#### TO BE DONE
Leave the pictures out. Return all other data exactly.

#### COLLECTED DATA
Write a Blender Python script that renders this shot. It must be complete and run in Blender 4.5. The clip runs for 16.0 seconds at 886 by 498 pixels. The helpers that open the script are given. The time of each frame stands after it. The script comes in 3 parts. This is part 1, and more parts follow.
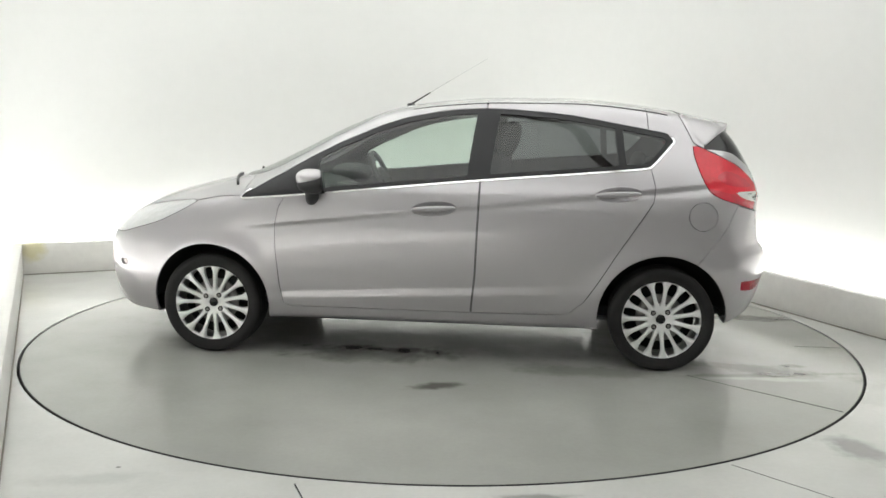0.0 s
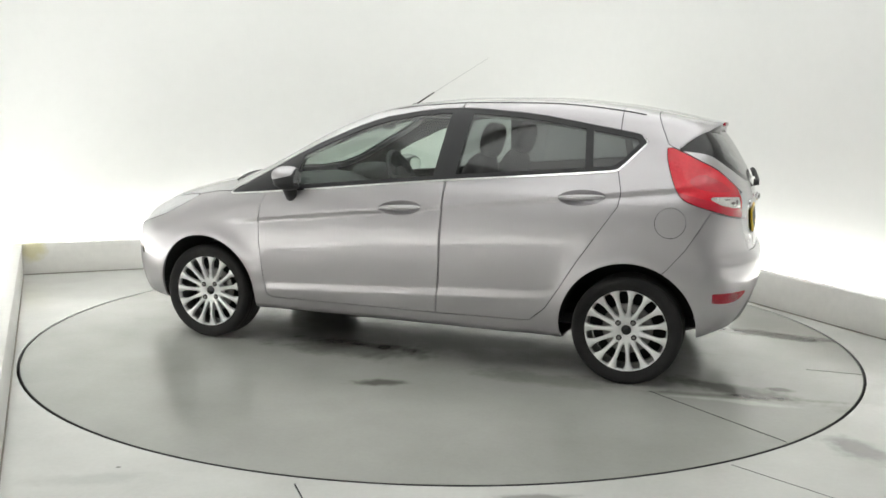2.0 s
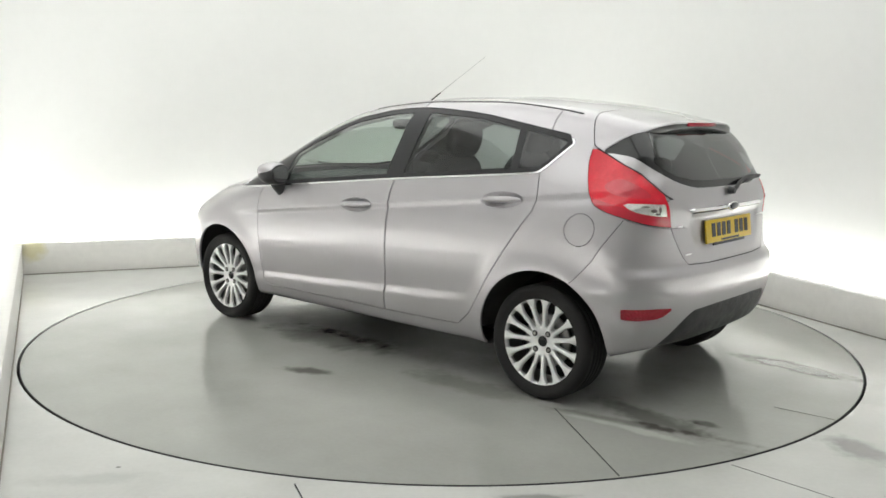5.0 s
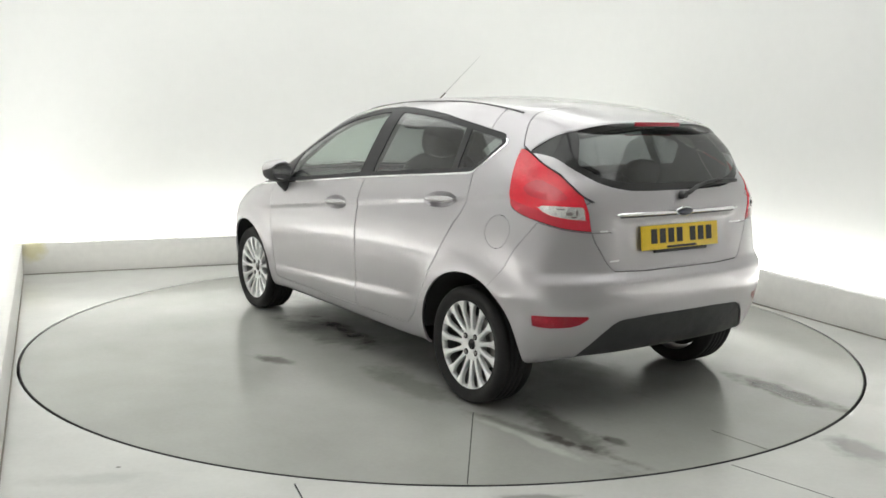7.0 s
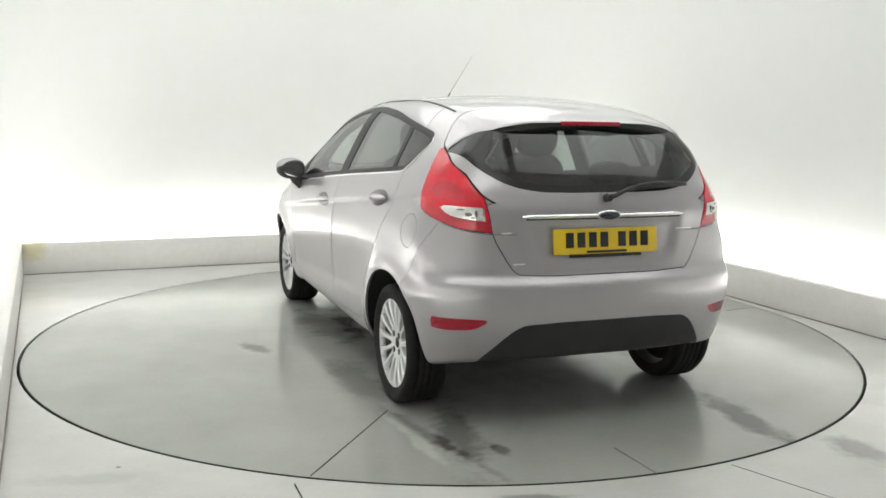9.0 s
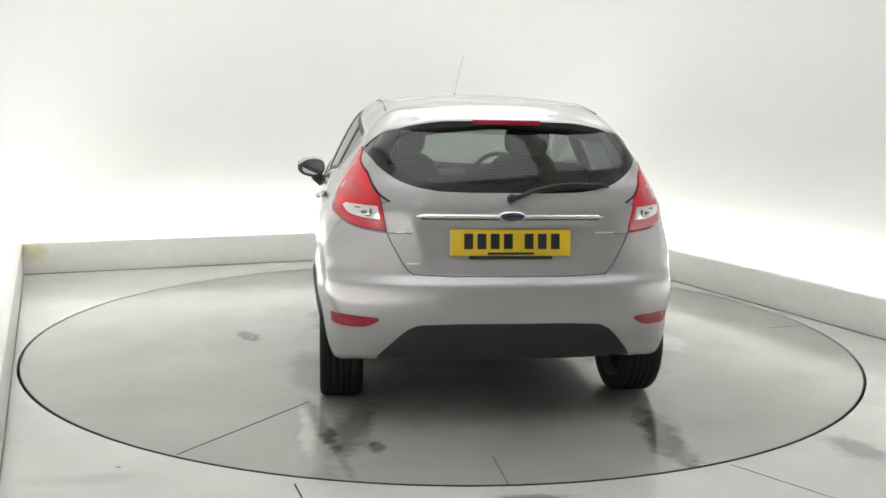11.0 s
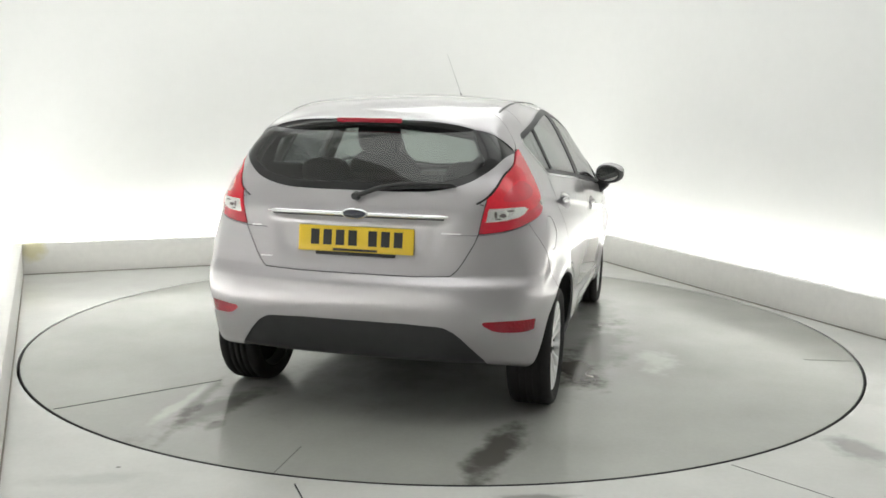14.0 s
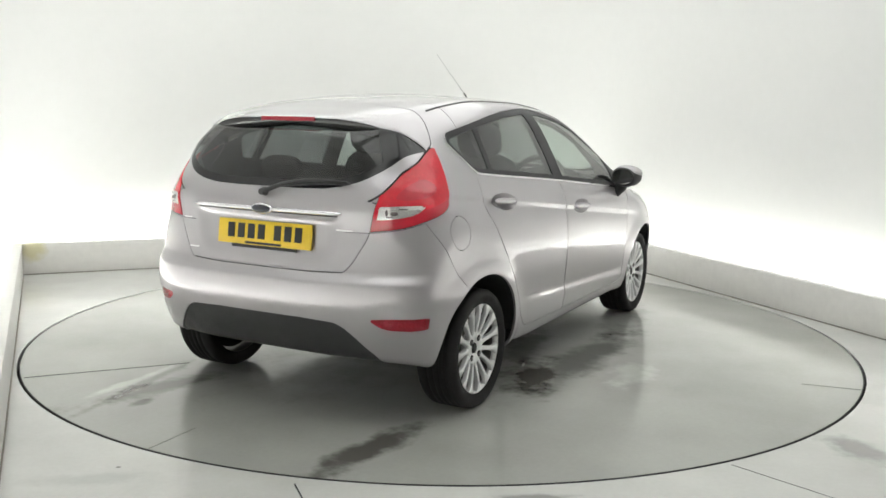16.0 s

#### RESPONSE BELOW
Write a Blender Python script that renders this shot. It must be complete and run in Blender 4.5. The clip runs for 16.0 seconds at 886 by 498 pixels. The helpers that open the script are given. The time of each frame stands after it. The script comes in 3 parts. This is part 1, and more parts follow.
0.0 s
2.0 s
5.0 s
7.0 s
9.0 s
11.0 s
14.0 s
16.0 s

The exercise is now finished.